**Requirements:** Omit every picture, and retype the lines that run from the beginning of the data below through the line containing "return (x, y, ground_z(x, y)", inclusive.

────────────────────

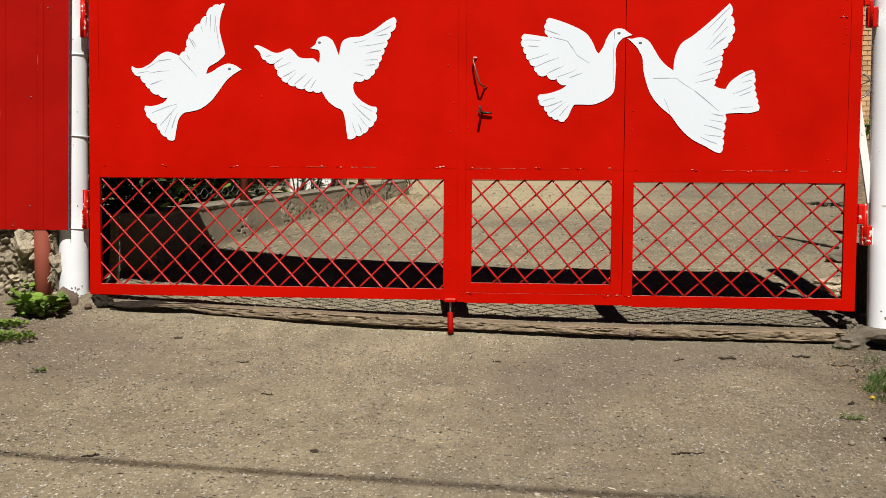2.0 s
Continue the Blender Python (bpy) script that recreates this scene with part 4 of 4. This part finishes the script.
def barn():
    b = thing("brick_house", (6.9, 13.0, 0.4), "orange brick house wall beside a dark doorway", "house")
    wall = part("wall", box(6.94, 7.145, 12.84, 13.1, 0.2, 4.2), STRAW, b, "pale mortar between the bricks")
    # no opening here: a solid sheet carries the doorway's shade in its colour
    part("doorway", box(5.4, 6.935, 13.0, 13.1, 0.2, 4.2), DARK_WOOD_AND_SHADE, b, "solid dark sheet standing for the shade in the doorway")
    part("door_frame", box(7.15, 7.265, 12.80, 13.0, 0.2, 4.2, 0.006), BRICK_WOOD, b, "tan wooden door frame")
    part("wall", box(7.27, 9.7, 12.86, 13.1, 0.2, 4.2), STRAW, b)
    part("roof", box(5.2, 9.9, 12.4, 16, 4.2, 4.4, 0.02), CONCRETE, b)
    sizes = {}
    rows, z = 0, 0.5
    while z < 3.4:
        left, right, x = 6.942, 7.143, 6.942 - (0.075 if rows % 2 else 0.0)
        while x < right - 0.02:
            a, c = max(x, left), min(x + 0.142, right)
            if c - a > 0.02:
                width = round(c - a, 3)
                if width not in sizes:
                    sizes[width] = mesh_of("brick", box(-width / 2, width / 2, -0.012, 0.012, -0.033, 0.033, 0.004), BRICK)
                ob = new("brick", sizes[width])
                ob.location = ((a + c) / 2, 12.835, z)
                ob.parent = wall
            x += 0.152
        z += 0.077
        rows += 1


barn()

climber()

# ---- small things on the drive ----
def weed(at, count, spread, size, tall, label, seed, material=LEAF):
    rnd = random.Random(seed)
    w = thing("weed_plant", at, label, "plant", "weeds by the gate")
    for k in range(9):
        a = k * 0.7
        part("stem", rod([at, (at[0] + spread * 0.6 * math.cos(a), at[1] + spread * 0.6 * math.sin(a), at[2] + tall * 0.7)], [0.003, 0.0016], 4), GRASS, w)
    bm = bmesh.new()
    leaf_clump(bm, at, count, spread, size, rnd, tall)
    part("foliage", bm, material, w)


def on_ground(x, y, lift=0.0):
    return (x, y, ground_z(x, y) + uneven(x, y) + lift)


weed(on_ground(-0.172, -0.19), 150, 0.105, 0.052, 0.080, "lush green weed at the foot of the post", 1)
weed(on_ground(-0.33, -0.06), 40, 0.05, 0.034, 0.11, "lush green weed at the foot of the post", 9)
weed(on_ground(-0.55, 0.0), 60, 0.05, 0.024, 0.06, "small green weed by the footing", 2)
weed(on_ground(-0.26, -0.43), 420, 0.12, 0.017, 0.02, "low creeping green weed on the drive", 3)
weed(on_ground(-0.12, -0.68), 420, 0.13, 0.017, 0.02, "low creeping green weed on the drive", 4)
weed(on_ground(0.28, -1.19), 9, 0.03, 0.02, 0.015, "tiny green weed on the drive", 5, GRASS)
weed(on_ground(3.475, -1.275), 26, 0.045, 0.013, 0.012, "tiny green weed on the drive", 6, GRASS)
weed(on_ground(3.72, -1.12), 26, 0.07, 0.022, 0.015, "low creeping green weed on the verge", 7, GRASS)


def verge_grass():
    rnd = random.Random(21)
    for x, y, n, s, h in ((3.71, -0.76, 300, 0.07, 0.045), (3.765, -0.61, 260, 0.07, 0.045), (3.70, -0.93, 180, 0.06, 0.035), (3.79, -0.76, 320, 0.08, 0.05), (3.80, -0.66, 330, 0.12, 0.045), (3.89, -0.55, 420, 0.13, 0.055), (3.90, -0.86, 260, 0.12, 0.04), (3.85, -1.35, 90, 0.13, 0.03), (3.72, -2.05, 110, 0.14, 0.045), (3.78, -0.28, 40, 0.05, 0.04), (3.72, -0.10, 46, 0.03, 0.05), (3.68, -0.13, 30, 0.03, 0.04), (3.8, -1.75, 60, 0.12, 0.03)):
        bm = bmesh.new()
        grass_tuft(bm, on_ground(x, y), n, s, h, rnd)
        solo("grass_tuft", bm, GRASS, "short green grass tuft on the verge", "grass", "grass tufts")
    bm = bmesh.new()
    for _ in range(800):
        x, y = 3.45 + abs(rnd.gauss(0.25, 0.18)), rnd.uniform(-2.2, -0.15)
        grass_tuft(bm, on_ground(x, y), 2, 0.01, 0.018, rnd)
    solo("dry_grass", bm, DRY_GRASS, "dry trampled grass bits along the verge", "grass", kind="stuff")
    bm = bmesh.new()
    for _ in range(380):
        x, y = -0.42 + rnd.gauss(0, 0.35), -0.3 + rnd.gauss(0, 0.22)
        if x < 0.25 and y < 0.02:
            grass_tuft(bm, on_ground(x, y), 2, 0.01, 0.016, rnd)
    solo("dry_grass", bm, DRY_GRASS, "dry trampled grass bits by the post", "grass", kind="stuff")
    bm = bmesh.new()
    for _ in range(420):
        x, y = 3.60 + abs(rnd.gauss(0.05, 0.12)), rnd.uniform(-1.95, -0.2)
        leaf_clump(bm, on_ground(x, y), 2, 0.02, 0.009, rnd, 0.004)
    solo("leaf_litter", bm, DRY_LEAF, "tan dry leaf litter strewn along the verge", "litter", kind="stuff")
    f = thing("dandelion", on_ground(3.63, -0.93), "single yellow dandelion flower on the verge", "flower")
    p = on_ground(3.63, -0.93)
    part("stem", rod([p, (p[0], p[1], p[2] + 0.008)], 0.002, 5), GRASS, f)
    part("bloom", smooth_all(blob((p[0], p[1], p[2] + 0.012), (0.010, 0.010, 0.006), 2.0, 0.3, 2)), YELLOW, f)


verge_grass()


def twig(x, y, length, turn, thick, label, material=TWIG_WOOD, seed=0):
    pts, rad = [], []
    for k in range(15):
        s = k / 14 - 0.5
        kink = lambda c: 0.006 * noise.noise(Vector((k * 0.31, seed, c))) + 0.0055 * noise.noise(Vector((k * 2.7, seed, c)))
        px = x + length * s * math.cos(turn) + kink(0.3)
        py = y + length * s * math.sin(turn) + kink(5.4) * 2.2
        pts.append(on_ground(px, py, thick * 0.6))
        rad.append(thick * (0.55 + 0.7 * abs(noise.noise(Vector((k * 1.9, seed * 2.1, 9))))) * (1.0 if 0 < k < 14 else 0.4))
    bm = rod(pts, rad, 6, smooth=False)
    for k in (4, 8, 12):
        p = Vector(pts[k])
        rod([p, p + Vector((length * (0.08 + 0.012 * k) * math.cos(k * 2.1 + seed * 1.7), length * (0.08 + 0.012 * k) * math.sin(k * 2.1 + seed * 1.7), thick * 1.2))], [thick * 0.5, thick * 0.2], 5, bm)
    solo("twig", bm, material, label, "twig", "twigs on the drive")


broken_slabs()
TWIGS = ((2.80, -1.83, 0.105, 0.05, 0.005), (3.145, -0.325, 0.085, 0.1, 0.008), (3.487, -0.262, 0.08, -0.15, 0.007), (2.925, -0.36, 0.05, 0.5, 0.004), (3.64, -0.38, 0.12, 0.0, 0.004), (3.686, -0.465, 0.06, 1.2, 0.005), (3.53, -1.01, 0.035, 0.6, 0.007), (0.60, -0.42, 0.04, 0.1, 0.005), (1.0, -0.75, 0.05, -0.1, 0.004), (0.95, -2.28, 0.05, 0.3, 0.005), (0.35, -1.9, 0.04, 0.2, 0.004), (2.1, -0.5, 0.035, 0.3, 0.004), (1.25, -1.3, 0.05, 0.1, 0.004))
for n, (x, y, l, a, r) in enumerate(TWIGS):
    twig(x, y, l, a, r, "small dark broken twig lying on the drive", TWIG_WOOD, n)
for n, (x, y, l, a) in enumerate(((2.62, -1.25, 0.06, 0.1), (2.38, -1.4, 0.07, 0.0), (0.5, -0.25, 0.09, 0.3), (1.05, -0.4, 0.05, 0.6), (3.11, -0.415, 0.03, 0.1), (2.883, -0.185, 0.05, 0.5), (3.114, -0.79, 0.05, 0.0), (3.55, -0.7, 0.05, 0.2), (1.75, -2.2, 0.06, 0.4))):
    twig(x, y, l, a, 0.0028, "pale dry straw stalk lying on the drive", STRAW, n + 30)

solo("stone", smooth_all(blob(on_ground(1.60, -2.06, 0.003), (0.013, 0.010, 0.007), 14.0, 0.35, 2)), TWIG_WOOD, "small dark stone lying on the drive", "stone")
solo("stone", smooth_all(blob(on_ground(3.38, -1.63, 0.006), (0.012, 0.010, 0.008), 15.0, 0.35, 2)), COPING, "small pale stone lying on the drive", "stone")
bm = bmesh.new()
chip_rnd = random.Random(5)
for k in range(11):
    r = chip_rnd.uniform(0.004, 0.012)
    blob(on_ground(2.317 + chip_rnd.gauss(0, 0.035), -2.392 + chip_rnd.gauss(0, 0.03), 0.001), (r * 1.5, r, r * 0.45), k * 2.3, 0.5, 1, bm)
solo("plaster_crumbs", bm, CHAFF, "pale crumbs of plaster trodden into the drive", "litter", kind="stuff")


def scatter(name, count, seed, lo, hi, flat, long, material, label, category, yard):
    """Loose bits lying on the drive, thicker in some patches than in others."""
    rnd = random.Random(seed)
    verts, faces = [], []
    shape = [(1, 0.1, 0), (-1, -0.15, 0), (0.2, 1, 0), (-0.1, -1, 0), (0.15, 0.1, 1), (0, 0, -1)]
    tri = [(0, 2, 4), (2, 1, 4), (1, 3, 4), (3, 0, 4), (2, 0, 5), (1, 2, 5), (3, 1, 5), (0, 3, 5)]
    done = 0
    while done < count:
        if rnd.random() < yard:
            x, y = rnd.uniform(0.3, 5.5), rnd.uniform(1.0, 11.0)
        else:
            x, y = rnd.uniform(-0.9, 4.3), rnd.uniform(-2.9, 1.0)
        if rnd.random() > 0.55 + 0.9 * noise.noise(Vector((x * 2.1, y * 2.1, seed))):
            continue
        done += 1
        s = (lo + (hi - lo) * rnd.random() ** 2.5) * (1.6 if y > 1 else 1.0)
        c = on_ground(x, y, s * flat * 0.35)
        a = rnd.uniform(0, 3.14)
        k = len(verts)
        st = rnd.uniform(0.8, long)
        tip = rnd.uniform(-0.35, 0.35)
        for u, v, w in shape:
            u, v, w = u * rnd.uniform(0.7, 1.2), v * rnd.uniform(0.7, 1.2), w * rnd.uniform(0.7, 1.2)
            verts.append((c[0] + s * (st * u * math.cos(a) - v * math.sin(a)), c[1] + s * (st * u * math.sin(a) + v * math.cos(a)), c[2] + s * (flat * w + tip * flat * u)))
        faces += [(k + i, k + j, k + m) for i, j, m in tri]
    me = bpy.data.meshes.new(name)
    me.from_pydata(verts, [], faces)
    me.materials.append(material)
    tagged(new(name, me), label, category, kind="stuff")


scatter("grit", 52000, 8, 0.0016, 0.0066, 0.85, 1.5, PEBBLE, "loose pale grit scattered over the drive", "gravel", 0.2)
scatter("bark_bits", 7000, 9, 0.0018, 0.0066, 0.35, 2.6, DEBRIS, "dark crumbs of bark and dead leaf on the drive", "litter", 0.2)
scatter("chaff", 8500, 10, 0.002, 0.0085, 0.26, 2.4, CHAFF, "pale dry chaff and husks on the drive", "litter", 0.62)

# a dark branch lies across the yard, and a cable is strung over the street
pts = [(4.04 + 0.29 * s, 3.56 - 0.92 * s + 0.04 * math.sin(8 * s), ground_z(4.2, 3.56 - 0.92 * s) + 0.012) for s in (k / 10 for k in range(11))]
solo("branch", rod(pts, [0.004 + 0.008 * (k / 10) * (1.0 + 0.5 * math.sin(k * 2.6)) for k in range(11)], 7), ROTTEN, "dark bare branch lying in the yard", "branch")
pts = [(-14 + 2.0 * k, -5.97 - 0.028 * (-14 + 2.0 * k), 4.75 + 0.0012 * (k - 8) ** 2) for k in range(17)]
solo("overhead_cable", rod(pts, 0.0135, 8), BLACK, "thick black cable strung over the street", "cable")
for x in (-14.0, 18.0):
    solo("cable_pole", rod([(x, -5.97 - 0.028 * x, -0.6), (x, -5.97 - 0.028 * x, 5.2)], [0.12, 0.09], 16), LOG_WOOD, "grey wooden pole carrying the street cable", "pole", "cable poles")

────────────────────

**Expected answer:**
2.0 s
Continue the Blender Python (bpy) script that recreates this scene with part 4 of 4. This part finishes the script.
def barn():
    b = thing("brick_house", (6.9, 13.0, 0.4), "orange brick house wall beside a dark doorway", "house")
    wall = part("wall", box(6.94, 7.145, 12.84, 13.1, 0.2, 4.2), STRAW, b, "pale mortar between the bricks")
    # no opening here: a solid sheet carries the doorway's shade in its colour
    part("doorway", box(5.4, 6.935, 13.0, 13.1, 0.2, 4.2), DARK_WOOD_AND_SHADE, b, "solid dark sheet standing for the shade in the doorway")
    part("door_frame", box(7.15, 7.265, 12.80, 13.0, 0.2, 4.2, 0.006), BRICK_WOOD, b, "tan wooden door frame")
    part("wall", box(7.27, 9.7, 12.86, 13.1, 0.2, 4.2), STRAW, b)
    part("roof", box(5.2, 9.9, 12.4, 16, 4.2, 4.4, 0.02), CONCRETE, b)
    sizes = {}
    rows, z = 0, 0.5
    while z < 3.4:
        left, right, x = 6.942, 7.143, 6.942 - (0.075 if rows % 2 else 0.0)
        while x < right - 0.02:
            a, c = max(x, left), min(x + 0.142, right)
            if c - a > 0.02:
                width = round(c - a, 3)
                if width not in sizes:
                    sizes[width] = mesh_of("brick", box(-width / 2, width / 2, -0.012, 0.012, -0.033, 0.033, 0.004), BRICK)
                ob = new("brick", sizes[width])
                ob.location = ((a + c) / 2, 12.835, z)
                ob.parent = wall
            x += 0.152
        z += 0.077
        rows += 1


barn()

climber()

# ---- small things on the drive ----
def weed(at, count, spread, size, tall, label, seed, material=LEAF):
    rnd = random.Random(seed)
    w = thing("weed_plant", at, label, "plant", "weeds by the gate")
    for k in range(9):
        a = k * 0.7
        part("stem", rod([at, (at[0] + spread * 0.6 * math.cos(a), at[1] + spread * 0.6 * math.sin(a), at[2] + tall * 0.7)], [0.003, 0.0016], 4), GRASS, w)
    bm = bmesh.new()
    leaf_clump(bm, at, count, spread, size, rnd, tall)
    part("foliage", bm, material, w)


def on_ground(x, y, lift=0.0):
    return (x, y, ground_z(x, y) + uneven(x, y) + lift)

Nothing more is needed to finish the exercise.